D’après Robert Solé, c’est l’Égypte qui a tiré “le bénéfice le plus concret” du Traité de Paix israélo-égyptien puisqu’elle a récupéré tout le Territoire du Sinaï sans donner à Israël ce qu’il attendait en échange: une normalisation réelle des relations politiques entre les deux pays.

“Il est vrai aussi que l’Égypte n’a pas vraiment récupéré toute sa souveraineté sur le Sinaï puisque le Traité de Paix israélo-égyptien a institué une démilitarisation de ce Territoire. Les Israéliens ont bien profité aussi de la fin des hosti­lités avec l’Égypte. N’ayant plus rien à craindre sur le Front Sud, ils ont pu redéployer leurs Forces militaires pour envahir le Liban et faire la pluie et le beau temps à Gaza.”

Selon Robert Solé, la plus grande bourde politique commise par Sadate, c’est d’avoir fait entrer les islamistes dans le jeu politique égyptien pour combattre la Gauche et les Nassériens.

Sadate a fait entrer les Frères Musulmans à l’Université, à la Télévision, dans l’Éducation Nationale… Dès 1971, il a introduit la Charia dans la Con­sti­tution égyptienne alors que rien ne l’y obligeait. Une décision très lourde dont les conséquences se font encore sentir au­jour­d’hui dans la société égyptienne.

“Les Égyptiens n’ont pas encore pu supprimer l’Article 2 de leur Constitution, qui stipule que la Charia est la source principale de la Législation égyptienne”, rappelle Robert Solé.

En 1979, Sadate a été acculé à faire la Paix parce qu’il n’avait pas une autre alternative.

“Mais, Sadate n’a pas été pour autant le jouet des événéments. Il a montré sa stature de vrai homme d’État. En effet, il fallait beaucoup d’audace et de détermination pour se lancer successivement dans deux aventures des plus incertaines: la Guerre et la Paix. Face à une situation si ardue, peu de Chefs d’État auraient osé prendre des initiatives aussi risquées. Le voyage historique de Sadate à Jérusalem a été comparé au débarquement de ­l’homme sur la Lune. C’était quelque chose d’inouï!”, souligne Robert Solé.

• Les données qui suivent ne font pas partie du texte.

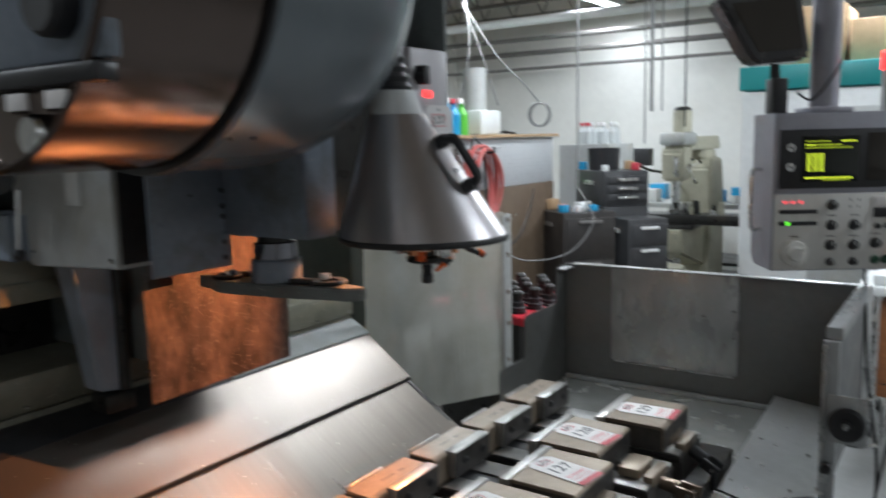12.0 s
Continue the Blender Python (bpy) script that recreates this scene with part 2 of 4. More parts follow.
def finish(name, bm, material, sharp=26):
    bmesh.ops.recalc_face_normals(bm, faces=bm.faces)
    me = bpy.data.meshes.new(name)
    bm.to_mesh(me)
    bm.free()
    for q in me.polygons:
        q.use_smooth = True
    me.set_sharp_from_angle(angle=radians(sharp))
    me.materials.append(material)
    return me


def part(name, bm, material, parent, label="", local=False):
    """One mesh under a thing or part; bm holds world coordinates unless local."""
    if not local:
        bm.transform(full(parent).inverted())
    ob = new(name, finish(name, bm, material))
    ob.parent = parent
    return tagged(ob, label)


def single(name, bm, material, label="", category="", group="", kind="", base=(0, 0, 0)):
    bm.transform(Matrix.Translation(base).inverted())
    ob = new(name, finish(name, bm, material))
    ob.location = base
    return tagged(ob, label, category, group, kind)


def merge(bm, other, m=None):
    if m is not None:
        other.transform(m)
    me = bpy.data.meshes.new("tmp")
    other.to_mesh(me)
    other.free()
    bm.from_mesh(me)
    bpy.data.meshes.remove(me)
    return bm


def box(x0, x1, y0, y1, z0, z1, bevel=0.0, bm=None, m=None, seg=2):
    b = bmesh.new()
    bmesh.ops.create_cube(b, size=1)
    for v in b.verts:
        v.co = ((x0 + x1) / 2 + v.co.x * (x1 - x0), (y0 + y1) / 2 + v.co.y * (y1 - y0), (z0 + z1) / 2 + v.co.z * (z1 - z0))
    if bevel:
        bmesh.ops.bevel(b, geom=b.edges[:], offset=bevel, segments=seg, affect="EDGES", profile=0.5)
    return merge(bm if bm else bmesh.new(), b, m)


def frame_to(p0, p1):
    z = Vector(p1) - Vector(p0)
    return Matrix.Translation(p0) @ z.to_track_quat("Z", "Y").to_matrix().to_4x4(), z.length


def rod(p0, p1, r0, r1=None, seg=24, bevel=0.0, bm=None):
    m, length = frame_to(p0, p1)
    b = bmesh.new()
    bmesh.ops.create_cone(b, cap_ends=True, segments=seg, radius1=r0, radius2=r0 if r1 is None else r1, depth=length)
    bmesh.ops.translate(b, verts=b.verts, vec=(0, 0, length / 2))
    if bevel:
        rim = [e for e in b.edges if len(e.link_faces) == 2 and any(len(f.verts) > 4 for f in e.link_faces)]
        bmesh.ops.bevel(b, geom=rim, offset=bevel, segments=2, affect="EDGES")
    return merge(bm if bm else bmesh.new(), b, m)


def lathe(profile, seg=48, m=None, bm=None):
    """Turns (radius, height) rows round the z axis."""
    b = bmesh.new()
    rings = []
    for r, h in profile:
        if r < 1e-6:
            rings.append([b.verts.new((0, 0, h))])
        else:
            rings.append([b.verts.new((r * math.cos(2 * math.pi * i / seg), r * math.sin(2 * math.pi * i / seg), h)) for i in range(seg)])
    for a, c in zip(rings, rings[1:]):
        for i in range(seg):
            j = (i + 1) % seg
            if len(a) == 1 and len(c) > 1:
                b.faces.new((a[0], c[i], c[j]))
            elif len(c) == 1 and len(a) > 1:
                b.faces.new((a[i], a[j], c[0]))
            elif len(a) > 1:
                b.faces.new((a[i], a[j], c[j], c[i]))
    return merge(bm if bm else bmesh.new(), b, m)


def smooth_path(points, n=8):
    pts = [Vector(p) for p in points]
    pts = [2 * pts[0] - pts[1]] + pts + [2 * pts[-1] - pts[-2]]
    res = []
    for i in range(1, len(pts) - 2):
        a, b, c, d = pts[i - 1:i + 3]
        for k in range(n):
            t = k / n
            res.append(0.5 * ((2 * b) + (c - a) * t + (2 * a - 5 * b + 4 * c - d) * t * t + (3 * b - a - 3 * c + d) * t ** 3))
    return res + [pts[-2]]


def tube(points, r, seg=8, n=8, bm=None, closed=False):
    path = smooth_path(points, n) if n > 1 else [Vector(p) for p in points]
    b = bmesh.new()
    rings, side = [], None
    for i, q in enumerate(path):
        d = (path[min(i + 1, len(path) - 1)] - path[max(i - 1, 0)]).normalized()
        if side is None:
            side = d.orthogonal().normalized()
        side = (side - d * side.dot(d)).normalized()
        up = d.cross(side)
        rings.append([b.verts.new(q + r * (math.cos(2 * math.pi * k / seg) * side + math.sin(2 * math.pi * k / seg) * up)) for k in range(seg)])
    for a, c in zip(rings, rings[1:]):
        for k in range(seg):
            b.faces.new((a[k], a[(k + 1) % seg], c[(k + 1) % seg], c[k]))
    b.faces.new(rings[0])
    b.faces.new(rings[-1])
    return merge(bm if bm else bmesh.new(), b)


def prism(outline, axis, a, b_, bevel=0.0, bm=None):
    """An outline of (u, v) rows pushed along axis x, y or z from a to b_."""
    b = bmesh.new()
    place = {"x": lambda u, v, w: (w, u, v), "y": lambda u, v, w: (u, w, v), "z": lambda u, v, w: (u, v, w)}[axis]
    lo = [b.verts.new(place(u, v, a)) for u, v in outline]
    hi = [b.verts.new(place(u, v, b_)) for u, v in outline]
    b.faces.new(lo)
    b.faces.new(list(reversed(hi)))
    for i in range(len(lo)):
        j = (i + 1) % len(lo)
        b.faces.new((lo[i], hi[i], hi[j], lo[j]))
    if bevel:
        bmesh.ops.recalc_face_normals(b, faces=b.faces)
        bmesh.ops.bevel(b, geom=b.edges[:], offset=bevel, segments=2, affect="EDGES")
    return merge(bm if bm else bmesh.new(), b)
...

Dans le monde arabo-musulman, en Algérie, en Palestine, en Tunisie… et dernièrement en Égypte, dès que des élections libres ont été organisées, les islamistes les ont remportées haut la main. Mais peu de temps après leur victoire électorale éclatante, ces derniers ont été évincés du pouvoir par l’Armée. L’Égypte n’a pas échappé à cette procédure politique très antidémocratique.

“C’est vrai ce que vous dites, mais force est de rappeler que l’Égypte n’est pas l’Algérie, ni la Palestine, ni la Tunisie… Il ne faut pas oublier que la destitution du Président islamiste égyptien, Mohamed Morsi, par l’Armée a été précédée de manifestations de millions d’Égyptiens qui demandaient aux militaires d’intervenir. Beaucoup d’Égyptiens pensent que l’Armée est intervenue trop tard, qu’elle aurait dû sévir dès que Mohamed Morsi, qui a été mal élu à vrai dire, s’est arrogé tous les pouvoirs constitutionnels. Si l’Armée était intervenue à ce moment-là, on n’aurait pas parlé de coup d’État. C’est vrai qu’il y a eu un coup d’État. Mais c’est un coup d’État appuyé par une majorité d’Égyptiens. Une grogne populaire très légitime. Les Égyptiens ont été terriblement déçus par les Frères Musulmans, qui ont montré leur grande incompétence dès qu’ils ont accédé au pouvoir et une gourmandise politique débridée, dont on ne les soupçonnait pas, en voulant contrôler toutes les Institutions de l’État. Les Égyptiens se sont dit alors: on est en train de passer d’un régime autoritaire à une dictature religieuse. On n’est pas dans le même cas de figure que celui de l’Algérie, où les islamistes démocratiquement élus du Front Islamique du Salut (F.I.S.) n’ont jamais gouverné. En Algérie, on a simplement interrompu un processus électoral.”

 

 

In an interview, Franco-Egyptian journalist Robert Sole, who recently published a biography of former Egyptian leader Anwar Sadat, talks about the Israeli-Egyptian peace treaty of 1929, signed during Sadat’s presidency.